*Task description*
Output the material word for word. Leave each picture out.

[START Data block]

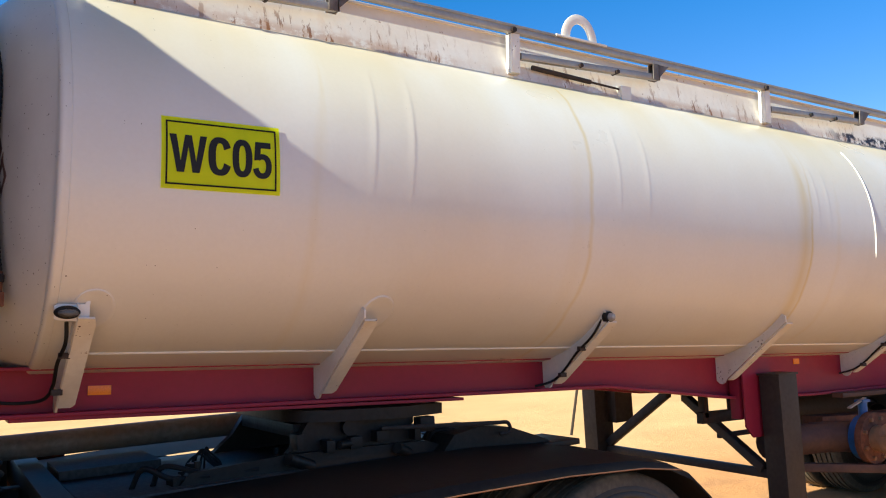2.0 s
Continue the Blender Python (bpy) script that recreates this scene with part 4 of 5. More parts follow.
def build_trailer_guards():
    b = TRAILER_BACK
    # front mudguard: sloping top sheet, bent down at the front, with a white lower panel
    for s in (-1, 1):
        ya, yb = s * 0.52, s * 1.24
        bm = bmesh.new()
        prof = [(6.80, 0.955), (6.86, 1.03), (6.95, 1.14), (7.06, 1.235), (7.14, 1.262), (7.30, 1.256), (7.50, 1.236)]
        rows = [[bm.verts.new((x, y, z)) for y in (ya, yb)] for x, z in prof]
        for r0, r1 in zip(rows, rows[1:]):
            bm.faces.new((r0[0], r0[1], r1[1], r1[0]))
        bmesh.ops.solidify(bm, geom=bm.faces[:], thickness=0.006)
        g = part("front_mudguard", bm, m_guard, trailer, "black sheet mudguard ahead of the trailer wheels", world_m=b)
        bm = bmesh.new()
        rows = [[bm.verts.new((x - 0.006, s * 1.16, z + 0.006)), bm.verts.new((x - 0.006, s * 1.245, z + 0.006))] for x, z in prof[:5]]
        for r0, r1 in zip(rows, rows[1:]):
            bm.faces.new((r0[0], r0[1], r1[1], r1[0]))
        bmesh.ops.solidify(bm, geom=bm.faces[:], thickness=0.004)
        part("edge_band", bm, m_greyband, g, "pale edge band", world_m=Matrix.Identity(4))
        bm = bmesh.new()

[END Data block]

*Answer in full*
2.0 s
Continue the Blender Python (bpy) script that recreates this scene with part 4 of 5. More parts follow.
def build_trailer_guards():
    b = TRAILER_BACK
    # front mudguard: sloping top sheet, bent down at the front, with a white lower panel
    for s in (-1, 1):
        ya, yb = s * 0.52, s * 1.24
        bm = bmesh.new()
        prof = [(6.80, 0.955), (6.86, 1.03), (6.95, 1.14), (7.06, 1.235), (7.14, 1.262), (7.30, 1.256), (7.50, 1.236)]
        rows = [[bm.verts.new((x, y, z)) for y in (ya, yb)] for x, z in prof]
        for r0, r1 in zip(rows, rows[1:]):
            bm.faces.new((r0[0], r0[1], r1[1], r1[0]))
        bmesh.ops.solidify(bm, geom=bm.faces[:], thickness=0.006)
        g = part("front_mudguard", bm, m_guard, trailer, "black sheet mudguard ahead of the trailer wheels", world_m=b)
        bm = bmesh.new()
        rows = [[bm.verts.new((x - 0.006, s * 1.16, z + 0.006)), bm.verts.new((x - 0.006, s * 1.245, z + 0.006))] for x, z in prof[:5]]
        for r0, r1 in zip(rows, rows[1:]):
            bm.faces.new((r0[0], r0[1], r1[1], r1[0]))
        bmesh.ops.solidify(bm, geom=bm.faces[:], thickness=0.004)
        part("edge_band", bm, m_greyband, g, "pale edge band", world_m=Matrix.Identity(4))
        bm = bmesh.new()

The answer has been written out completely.